Let $p(x,y)\in\mathbb{R}[x,y]$. Is it possible that $\partial_xp(x,y)=\partial_yp(x,y)=p(x,y)=0$ has a solution $(x,y)\in\mathbb{C}^2$ but no solutions $(x,y)\in\mathbb{R}^2$?
In other word, can you see if a real curve is "smooth" just by looking at the real points?
Of course, one could ask similar questions about arbitrary varieties over an arbitrary field $k$ (with $\mathbb{C}$ replaced by the algebraic closure $\bar{k}$): can a variety $X$ over $k$ be smooth at all $k$-points but have a singular $\bar{k}$-point, and if so, are there nice conditions (on $k$ or $X$) which make this impossible?

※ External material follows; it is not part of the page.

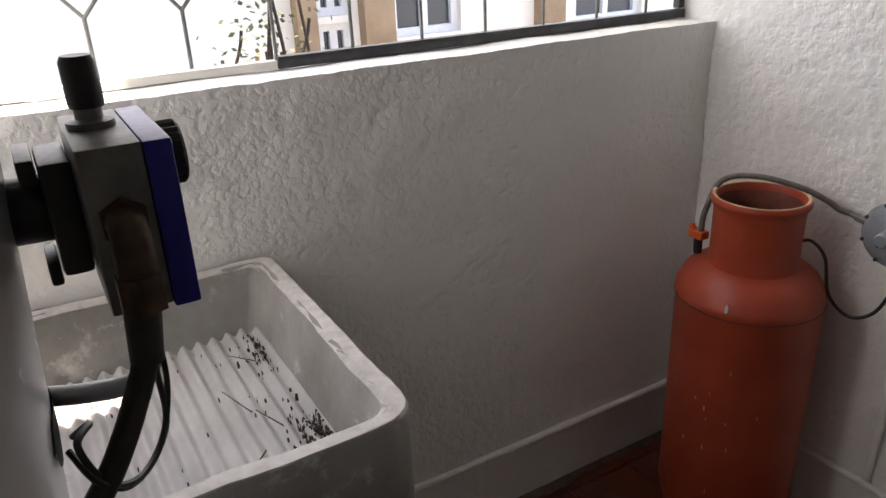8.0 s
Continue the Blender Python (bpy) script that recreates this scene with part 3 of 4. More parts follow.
# ---- conduit strip and low wall band ----
b = bmesh.new()
tube(b, spline([(0.862, NORTH - 0.012, 0.69), (0.852, NORTH - 0.012, 0.45), (0.845, NORTH - 0.012, 0.22)], 5) + [(0.846, NORTH - 0.012, 0.195), (0.858, NORTH - 0.012, 0.183)] + spline([(0.90, NORTH - 0.012, 0.182), (1.4, NORTH - 0.011, 0.186), (EAST - 0.02, NORTH - 0.012, 0.188)], 6), 0.011, 10)
conduit = tagged(part("gas_pipe", b, WHITE_PLASTER), "thin pipe painted white along north wall", "pipe")
b = bmesh.new()
tube(b, spline([(EAST - 0.010, NORTH - 0.02, 0.188), (EAST - 0.010, 1.2, 0.192), (EAST - 0.010, SOUTH + 0.02, 0.188)], 6), 0.010, 10)
tube(b, spline([(EAST - 0.012, SOUTH + 0.010, 0.188), (1.60, SOUTH + 0.010, 0.196), (1.36, SOUTH + 0.010, 0.200), (1.18, SOUTH + 0.010, 0.195)], 6), 0.009, 10)
tagged(part("gas_pipe", b, WHITE_PLASTER), "thin pipe painted white along parapet wall", "pipe")
b = bmesh.new()
tube(b, spline([(1.384, SOUTH + 0.010, 0.74), (1.390, SOUTH + 0.010, 0.58), (1.393, SOUTH + 0.010, 0.40), (1.397, SOUTH + 0.010, 0.215)], 5), 0.008, 10)
rod(b, (1.390, SOUTH + 0.010, 0.55), (1.390, SOUTH + 0.010, 0.57), 0.012)
tagged(part("gas_pipe", b, WHITE_PLASTER), "thin white painted drop pipe below regulator", "pipe")

# ---- drain box, floor drain, wall outlet pipe ----
drain_box = thing("drain_box", (1.04, 1.98, 0), "low red cement drain box, open top, against wall", "drain box")
lo, hi = (0.883, 1.851, 0.0), (1.200, NORTH - 0.004, 0.184)
b = bmesh.new()
outer = [(lo[0], lo[1]), (hi[0], lo[1]), (hi[0], hi[1]), (lo[0], hi[1])]
inner = [(lo[0] + 0.045, lo[1] + 0.045), (hi[0] - 0.055, lo[1] + 0.045), (hi[0] - 0.055, hi[1] - 0.03), (lo[0] + 0.045, hi[1] - 0.03)]
loops = [[b.verts.new((x, y, z)) for x, y in ps] for ps, z in ((outer, 0), (outer, hi[2]), (inner, hi[2]), (inner, 0))]
for p, q in zip(loops, loops[1:] + loops[:1]):
    for k in range(4):
        b.faces.new((p[k], p[(k + 1) % 4], q[(k + 1) % 4], q[k]))
bmesh.ops.recalc_face_normals(b, faces=b.faces)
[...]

Sure. For a simple example, take $p(x,y)=(x^2+1)(y^2+1)$. This has no real points at all, but has singular complex points at $(\pm i,\pm i)$. (This example can immediately be generalized to any non-algebraically closed field, by letting $p(x,y)=q(x)q(y)$ where $q$ is a polynomial with no roots in the base field. Or, if you want to require $p$ to be squarefree, this works as long as the field is not separably closed. I don't know an irreducible example off the top of my head but I expect it is possible.)